Over 55.3 million people die every year which should mean there are a lot of ghosts left behind. But where do all of these ghosts go? With so many people who have passed away over time it seems that by now our smartest scientists would have found an obvious or visible ghost. Even if scientists were not able to find hard evidence that they are real, it seems that by now there would at least be an accepted theory that says they exist.
In the 200,000 years that humans have walked this earth there is still not a piece of solid evidence showing ghosts exist. The only evidence that we can see are blurry pictures, cheesy ghost hunter TV shows, bad stories, and awful movies.
Our best scientific minds have been able to discover an extinct species of dwarf human, free flowing water on Mars, and 211 new species in a year, yet they still can’t find a single ghost. We found water 225 million km away on Mars but we have not yet gained evidence of a ghost from the haunted house down the street.

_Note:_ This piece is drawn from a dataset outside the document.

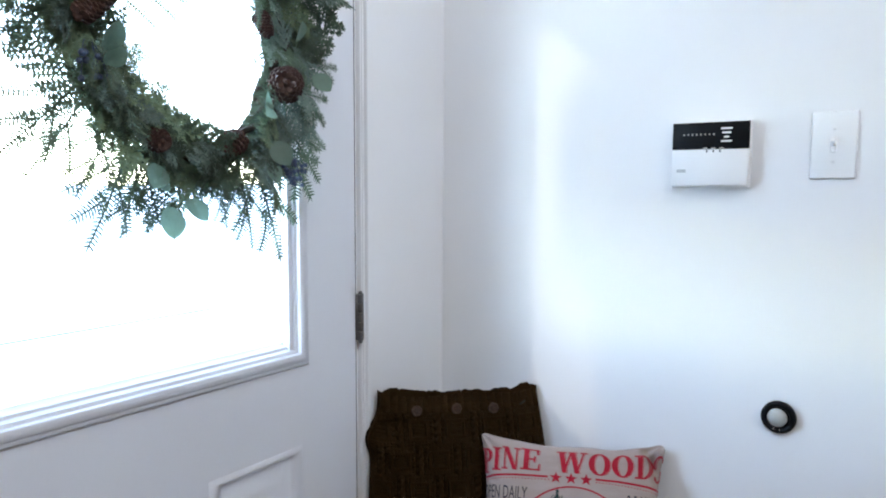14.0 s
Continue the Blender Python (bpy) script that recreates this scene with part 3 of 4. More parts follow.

It seems our best scientists have given up on searching for ghosts because they have already concluded that they are not real. The only “scientists” still conducting research on the topic of ghosts seem to be the ones on television. These “scientists” are only in it for the money, trying to sell advertising and keep people watching. Obviously finding that these spiritual noises were actually the neighbors’ radio or the reflection of the moon on a mirror wouldn’t keep people watching and make money. Noted paranormal investigator Benjamin Radford wrote, “…it quickly becomes clear to anyone with a background in science that the methods used [on Ghost Hunters] are both illogical and unscientific.” Ghost hunters are selling false evidence of ghosts.
The stories we heard as children around a campfire about ghosts and ghouls were only stories told for fun. How did these silly stories transform into a belief that dead people are now stirring on this earth in the form of white apparitions hanging on to the bad memories of their past?
Ghosts are merely the dark of night playing tricks on the mind of someone scared or willing to jump to conclusions.